Given request -
Pick out every line holding the string "with" and copy it.

Data extract -
+++++

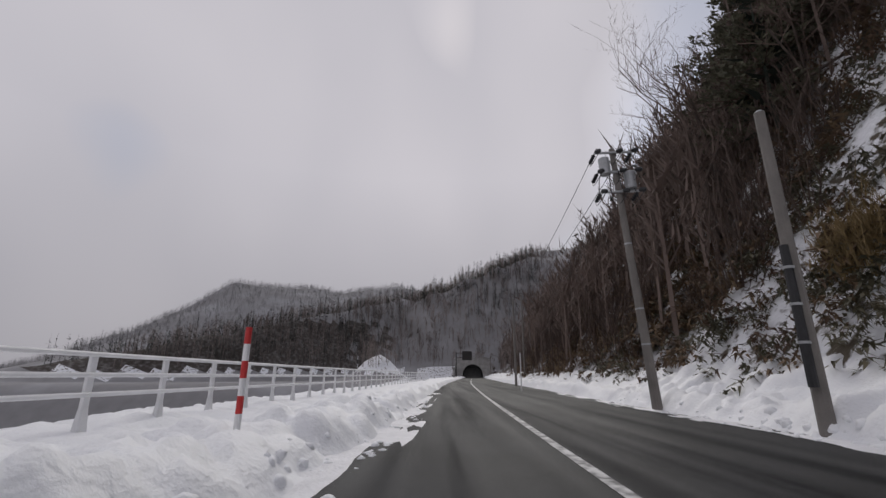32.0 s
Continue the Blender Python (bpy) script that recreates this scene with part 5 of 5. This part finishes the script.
box(bm, 2.7, 2.2, 0.3, (0, 0, 2.5), 0.12)
part("snow_cap", bm, SNOW, root)
root = thing("pipe_frame", pose(-30.6, 108.5, 2.1), "dark steel pipe frame beside the shed", "frame")
for x in (-2, -0.7, 0.7, 2):
    bm = bmesh.new()
    rod(bm, (x, 0, 0), (x, 0, 2.2), 0.05, 0.05, 8)
    part("leg", bm, DARKSTEEL, root)
for z in (1.9, 2.2):
    bm = bmesh.new()
    rod(bm, (-2.2, 0, z), (3.0, 0, z), 0.05, 0.05, 8)
    part("pipe", bm, DARKSTEEL, root)

# ---- tunnel portal ----
tx, tz = float(XC(TUNNEL_Y)), float(RZ(TUNNEL_Y))
root = thing("tunnel_portal", pose(tx, TUNNEL_Y, tz, 0, 0, -4.8), "grey concrete tunnel portal with a dark arch", "tunnel portal")
R, W_, H_ = 4.2, 7.5, 7.6
arch = [(-R, -0.3)] + [(R * math.cos(math.pi - math.pi * k / 20), 1.1 + R * math.sin(math.pi * k / 20)) for k in range(21)] + [(R, -0.3)]
outer = []
for a, b in arch:
    ang = math.atan2(b - 1.1, a)
    k = min(W_ / max(abs(math.cos(ang)), 1e-6), (H_ - 1.1) / max(math.sin(ang), 1e-6) if math.sin(ang) > 0 else 1e9)
    outer.append((math.cos(ang) * k, max(1.1 + math.sin(ang) * k, -0.3) if b > 0 else -0.3))
outer[0], outer[-1] = (-W_, -0.3), (W_, -0.3)
vs, fs = [], []
for d in (0, 1.4):
    vs += [(a, d, b) for a, b in arch] + [(a, d, b) for a, b in outer]
n = len(arch)
for k in range(n - 1):
    fs += [(k, k + 1, n + k + 1, n + k), (2 * n + k, 3 * n + k, 3 * n + k + 1, 2 * n + k + 1), (k, 2 * n + k, 2 * n + k + 1, k + 1), (n + k, n + k + 1, 3 * n + k + 1, 3 * n + k)]
part("portal_wall", mesh_from("portal_wall", vs, fs, WALLCON), WALLCON, root)
vs = [(a * 1.02, d, b) for d in (1.4, 6, 12, 25, 40) for a, b in arch]
fs = [(i * n + k, i * n + k + 1, (i + 1) * n + k + 1, (i + 1) * n + k) for i in range(4) for k in range(n - 1)]
part("lining", mesh_from("lining", vs, fs, TUNNELIN, True), TUNNELIN, root)
# blank wall added across the bore to keep the arch dark
bm = bmesh.new()
box(bm, 9.5, 0.3, 6.5, (0, 40.2, -0.5))
part("dark_end_cap", bm, TUNNELIN, root)
bm = bmesh.new()
box(bm, 15.4, 0.5, 0.4, (0, 0.1, 7.6), 0.05)
part("coping", bm, WALLCON, root)
for k, h in ((-1, 6), (1, 6)):
    bm = bmesh.new()
    box(bm, 0.6, 9, 4.5, (k * 7.6, -4.4, -0.6), 0.05)
    part("wing_wall", bm, WALLCON, root)
root = thing("tunnel_information_sign", pose(tx - 8.0, 580.0, tz - 0.6), "dark electronic tunnel information board on a gantry pole", "road sign")
bm = bmesh.new()
rod(bm, (0, 0, -0.5), (0, 0, 9.6), 0.18, 0.14, 12)
part("pole", bm, LAMPPAINT, root)
bm = bmesh.new()
rod(bm, (0, 0, 9.2), (5.5, 0, 9.2), 0.1, 0.1, 10)
rod(bm, (0, 0, 7.6), (5.5, 0, 7.6), 0.1, 0.1, 10)
part("arm", bm, LAMPPAINT, root)
panel(root, 3.6, 3.2, (4.0, -0.2, 8.3), LAMPPAINT, name="display_board", depth=0.4)
for x, y, s in ((-11.5, 143, 1.0), (-13, 141, 0.9), (-10.5, 145, 0.7)):
    bush(x, y, s)
for x, y, s in ((-10.0, 210, 0.34),):
    bare(x, y, s, 2)


# ---- side road at the junction ----
U, Y = np.meshgrid(np.linspace(-17, -4.8, 60), np.arange(71, 92, 0.25))
side = new("side_road", grid_mesh("side_road", U + XC(Y), Y, RZ(Y) - 0.01 + 0 * U, ASPHALT))
tagged(side, "asphalt side road leaving through the snow", "road", kind="structure")
cov = 1.1 * (fbm(U * 0.22, Y * 0.9, 63, 4) - 0.44) + 0.5 * (fbm(U * 1.5, Y * 2.5, 64, 3) - 0.5) + 0.7 * step(86, 91, Y) + 0.7 * step(78, 71, Y)
patch = new("side_road_snow", grid_mesh("side_road_snow", U + XC(Y), Y, RZ(Y) + np.clip(cov * 0.12, -0.05, 0.08), SNOW_DIRTY))
tagged(patch, "patchy slush on the side road", "snow", kind="stuff")


# ---- broken snow along the banks ----
small = [clod(s, 1) for s in range(201, 217)]
large = [clod(s, 3, 0.8) for s in range(211, 217)]
bits = np.concatenate([clod_spots(1600, 0, 62, -1, 0.05, 0.15, 301), clod_spots(1500, 0, 70, 1, 0.05, 0.16, 302), clod_spots(3600, 91, 250, -1, 0.03, 0.11, 303, 0.9, 2.2), clod_spots(500, 91, 250, -1, 0.08, 0.17, 307, 1.2, 1.8), clod_spots(1900, 60, 250, 1, 0.05, 0.17, 304, 1.4, 1.6), clod_spots(2000, 266, 432, -1, 0.04, 0.13, 305, 1.2, 2.0), clod_spots(400, 262, 432, -1, 0.08, 0.17, 308, 1.8, 1.8), clod_spots(2300, 258, 432, 1, 0.06, 0.2, 306, 1.4, 1.5)])
scatter("snow_clods", small, bits, SNOW, "small broken snow clods along the ploughed banks", "snow clods", True)
lumps = np.concatenate([clod_spots(14, 4, 60, -1, 0.16, 0.28, 311, 1.0), clod_spots(20, 92, 250, -1, 0.16, 0.24, 312, 1.0), clod_spots(30, 268, 276, -1, 0.2, 0.36, 316, 1.4, 1.5), clod_spots(25, 276, 405, -1, 0.18, 0.28, 314, 1.2, 2.0), clod_spots(30, 262, 428, 1, 0.18, 0.28, 315, 1.0)])
scatter("snow_blocks", large, lumps, SNOW, "large rounded snow blocks thrown up by the plough", "snow blocks", True)


# snow mounds on the knoll behind the end of the first railing
g = np.random.RandomState(330)
x, y = g.uniform(-17.5, -8.5, 260), g.uniform(33, 45.5, 260)
ok = (snow_knoll(x, y) > 0.3) & (g.uniform(0, 1, 260) < 0.75)
x, y = x[ok], y[ok]
r = 0.25 + 0.6 * g.uniform(0, 1, len(x)) ** 1.6
scatter("snow_mounds", [(np.array(v) * np.array([1, 1, 0.6]), f) for v, f in large], np.stack([x, y, height(x, y) - 0.12 * r, r, g.uniform(0, 6.28, len(x))], 1), SNOW, "rounded pillows of snow over buried bushes", "snow mounds", True)
scatter("buried_brush", clumps[:3], spots(120, (-18, -8.5), (33, 46), lambda x, y, u: 0.5 * (snow_knoll(x, y) > 0.3), (0.3, 0.6), 331), DARKBAMBOO, "dark twigs and leaves poking out of the snow", "brush")


# pale fallen trunks lying on the slope beside the second bridge
for a, b in (((35.0, 379.2), (37.6, 377.0)), ((36.6, 381.0), (38.6, 380.4)), ((38.6, 392.2), (42.2, 391.2))):
    foot, end = (Vector((x, y, float(height(x, y)) + 0.7)) for x, y in (a, b))
    root = thing("fallen_trunk", pose(*foot), "thin pale fallen trunk lying on the brown slope", "fallen trunk", "fallen trunks")
    d = end - foot
    side = Vector((0.1, -0.3, 0.35))
    s = Soup()
    s.add(*tube_arrays([-0.5 * d, 0.3 * d + 0.2 * side, 0.7 * d - 0.2 * side, 1.2 * d], [0.16, 0.14, 0.11, 0.05], 7))
    part("trunk", s.mesh("trunk", PALEWOOD, True), PALEWOOD, root)
    s = Soup()
    s.add(*tube_arrays([0.5 * d, 0.8 * d + 1.2 * side, 0.95 * d + 2.4 * side], [0.08, 0.06, 0.02], 5))
    part("branch", s.mesh("branch", PALEWOOD, True), PALEWOOD, root)


# ---- turn arrow painted on the lane, snow scraps on the asphalt ----
for ya, ua in ((107.2, 0.45), (126.5, 0.25)):
    bm = bmesh.new()
    for pts in (((-0.08, 0.0), (0.08, 0.0), (0.08, 2.2), (-0.08, 2.2)), ((-0.08, 2.2), (0.08, 2.2), (0.55, 3.1), (0.4, 3.2)), ((0.2, 3.3), (0.85, 2.7), (0.8, 3.7))):
        bm.faces.new([bm.verts.new((float(XC(ya)) + ua + a, ya + b, float(RZ(ya + b)) + 0.006)) for a, b in pts])
    bmesh.ops.recalc_face_normals(bm, faces=bm.faces[:])
    me = bpy.data.meshes.new("turn_arrow")
    bm.to_mesh(me)
    bm.free()
    me.materials.append(PAINT)
    tagged(new("turn_arrow", me), "worn white turn arrow painted on asphalt", "road marking", "road markings", kind="structure")
scraps = np.array([(float(XC(y)) + u, y, float(RZ(y)) - 0.03 * r, r, 1.3 * y) for u, y, r in ((-1.5, 413.5, 0.35), (-1.2, 413.8, 0.3), (2.3, 414.5, 0.4), (2.7, 414.2, 0.3), (2.4, 409.5, 0.3), (2.0, 409.2, 0.25), (-1.9, 408.6, 0.2), (3.3, 411.2, 0.25))])
flat = [(np.array(v) * np.array([1, 1, 0.07]), f) for v, f in small[:4]]
scatter("snow_scraps", flat, scraps, SNOW_DIRTY, "thin scraps of snow left on the asphalt", "snow scraps", True)

# ---- rock hollow, its shade put into the colour, with a rim of snow beside the end of the first guard rail ----
def rock_hollow(x, y, wide, deep, tall, seed):
    z = float(height(x, y)) - 0.8
    root = thing("rock_hollow", pose(x, y, z, 0, 0, -18), "overhanging rock coloured near black for a shaded hollow, snow along its top", "rock")
    a, b = np.meshgrid(np.linspace(0, 2 * math.pi, 41), np.linspace(0, 1, 19))
    lobes = 1 + 0.42 * (fbm(3 + 1.6 * np.cos(a) + 2.2 * b, 3 + 1.6 * np.sin(a), seed, 4) - 0.5) * 2
    ring = np.sqrt(np.clip(1 - b**5, 0, 1)) * lobes * (0.62 + 0.4 * np.sin(b * 2.2))
    X, Y, Z = np.cos(a) * ring * wide, np.sin(a) * ring * deep, b * tall * (0.9 + 0.25 * fbm(2 + np.cos(a), 2 + np.sin(a), seed + 4, 3))
    part("rock", grid_mesh("rock", X, Y, Z, ROCK, smooth=False), ROCK, root)
    ragged = 0.5 * (fbm(1.5 * X, 1.5 * Y, seed + 9, 3) - 0.52)
    top = slice(17, 19)
    part("snow_cap", grid_mesh("snow_cap", X[top], Y[top], Z[top] + ragged[top], SNOW), SNOW, root, "ragged snow lying on the rock")
    return root


rock_hollow(11.6, 37.2, 3.2, 2.4, 4.0, 141)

+++++

Response to the task -
Continue the Blender Python (bpy) script that recreates this scene with part 5 of 5. This part finishes the script.
root = thing("tunnel_portal", pose(tx, TUNNEL_Y, tz, 0, 0, -4.8), "grey concrete tunnel portal with a dark arch", "tunnel portal")
# ---- rock hollow, its shade put into the colour, with a rim of snow beside the end of the first guard rail ----